Don't forget, Jefferson went down 50 games into Love's rookie season; Love logged 42 percent of his playing time in 2008-09 in those final 32 games, sans Big Al. They started just eight games together, with the Wolves losing all of them. This season, Jefferson played his first 16 games with Love unavailable. Since his return, Love and Jefferson have been on the floor at the same time for about 66 of Loves' 109 minutes.

There is no reason the two shouldn't be able to co-exist, even thrive, offensively. Jefferson has extended his game a bit but remains most formidable down low; Love can step out, face the basket and find cutters or nail 15-footers in Rambis' triangle.
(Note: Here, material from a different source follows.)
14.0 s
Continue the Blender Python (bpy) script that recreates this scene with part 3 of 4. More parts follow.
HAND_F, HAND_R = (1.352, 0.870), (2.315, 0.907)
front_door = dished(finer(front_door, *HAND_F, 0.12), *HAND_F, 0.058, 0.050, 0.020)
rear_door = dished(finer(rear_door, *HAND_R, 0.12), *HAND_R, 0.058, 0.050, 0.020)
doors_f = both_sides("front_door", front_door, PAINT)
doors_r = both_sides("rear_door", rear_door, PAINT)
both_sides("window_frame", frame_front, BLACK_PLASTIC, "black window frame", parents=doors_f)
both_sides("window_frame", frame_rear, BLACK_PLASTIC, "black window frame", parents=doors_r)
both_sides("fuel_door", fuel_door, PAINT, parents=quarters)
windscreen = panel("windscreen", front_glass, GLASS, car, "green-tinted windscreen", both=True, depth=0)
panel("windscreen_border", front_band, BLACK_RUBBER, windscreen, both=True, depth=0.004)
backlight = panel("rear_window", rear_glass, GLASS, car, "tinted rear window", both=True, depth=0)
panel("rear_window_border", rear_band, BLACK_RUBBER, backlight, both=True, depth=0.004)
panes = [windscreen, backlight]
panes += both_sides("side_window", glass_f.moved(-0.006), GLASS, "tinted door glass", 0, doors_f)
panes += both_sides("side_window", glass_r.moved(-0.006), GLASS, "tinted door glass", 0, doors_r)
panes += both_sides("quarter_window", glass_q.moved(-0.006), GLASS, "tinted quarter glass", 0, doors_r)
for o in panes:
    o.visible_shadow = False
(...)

The bigger challenge comes at the defensive end, where both men are undersized for the spots they're playing. Jefferson is the Wolves' default center but would prefer to play power forward. Love has small-forward ball skills but lacks the foot speed to guard those types of guys. Let's not forget that forward Ryan Gomes, so long a role player, has been excelling lately, averaging 20.3 points on 59 percent shooting in his six most recent games. Rambis has been reluctant to tinker with Gomes or Damien Wilkins at the forward spots.
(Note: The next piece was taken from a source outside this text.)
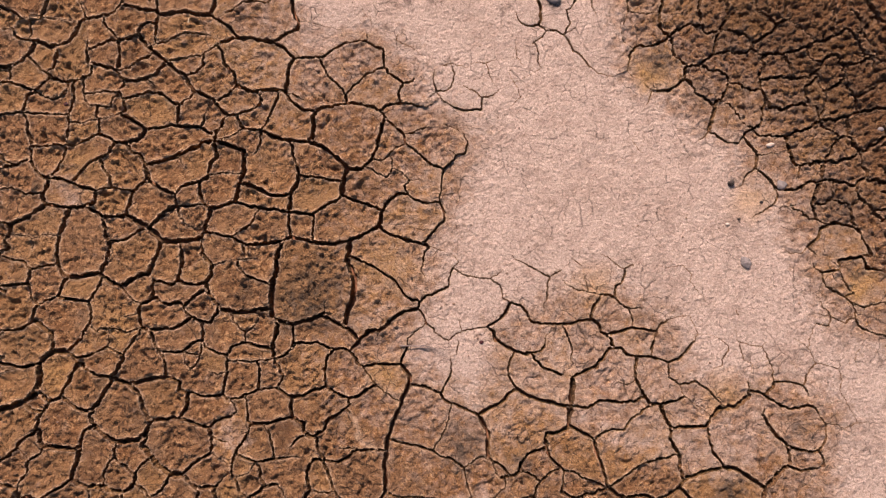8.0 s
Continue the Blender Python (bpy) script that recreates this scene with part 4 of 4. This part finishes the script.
crack(5, 807, 765, 789, 770, 778, 773)
crack(5, 789, 770, 784, 786, 775, 802, 766, 820)
crack(6, 775, 889, 789, 861, 793, 850, 811, 839)
crack(5, 744, 889, 747, 861, 762, 845, 766, 823, 750, 816)
crack(5, 793, 850, 777, 834, 766, 823)
crack(5, 778, 773, 785, 749, 797, 734, 804, 728)
crack(5, 743, 697, 770, 708, 786, 723, 797, 734)
crack(5, 748, 599, 752, 578, 761, 568, 760, 550)
crack(5, 687, 584, 707, 578, 727, 587, 748, 599)
crack(3, 574, 560, 589, 548, 593, 536)
crack(2, 565, 569, 574, 560)
crack(4.5, 593, 536, 608, 533, 628, 531, 644, 538, 654, 546, 678, 546)
crack(2.5, 593, 536, 598, 523, 594, 507, 577, 497, 561, 487, 551, 480)
crack(1.5, 597, 497, 622, 500)
crack(3, 627, 507, 637, 492, 651, 480, 666, 479)
crack(4, 641, 574, 635, 558)
crack(6, 685, 584, 678, 568, 678, 546, 700, 550, 725, 542, 739, 535, 745, 550, 760, 550, 793, 542)
crack(5, 739, 535, 741, 517, 728, 502, 727, 487, 735, 463)
crack(5, 735, 463, 740, 456, 749, 436, 758, 418)
crack(5, 683, 469, 701, 471, 726, 466, 735, 463)
crack(3, 666, 479, 683, 469)
crack(5, 683, 469, 672, 462, 667, 446, 654, 436, 647, 429)
crack(2, 647, 429, 663, 416, 669, 406)
crack(1.5, 647, 429, 633, 418, 618, 419)
crack(5, 678, 546, 663, 522, 660, 502, 666, 479)
crack(5, 697, 548, 695, 517, 683, 507, 660, 505)
crack(4, 695, 517, 713, 507, 727, 499)
crack(5, 741, 517, 758, 505, 767, 491, 791, 498)
crack(4, 772, 492, 789, 471)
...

There's no need to rush. Love's minutes can increase with his stamina. Starting games, we've all been told, means less than finishing them. And coming off the bench, for however long it lasts, can serve as homage to another Kevin with Minnesota ties.

It was Kevin McHale, after all, who won two Sixth Man awards with the Boston Celtics in 1984 and 1985, even making an All-Star team in '84. It was McHale, too, who maneuvered for Love on Draft night 2008, acquiring him from Memphis for O.J. Mayo while shedding some serious salary-cap ballast. It was McHale who touted Love as, first and foremost, "a basketball player,'' which was his way of swatting down labels on power forwards vs. small forwards vs. wing players vs. other assorted pigeonholes.

And it was McHale who, even in his absence now, has kept alive a different Wolves Draft pattern: Landing a kid named Kevin in the first round has paid off for this franchise every time.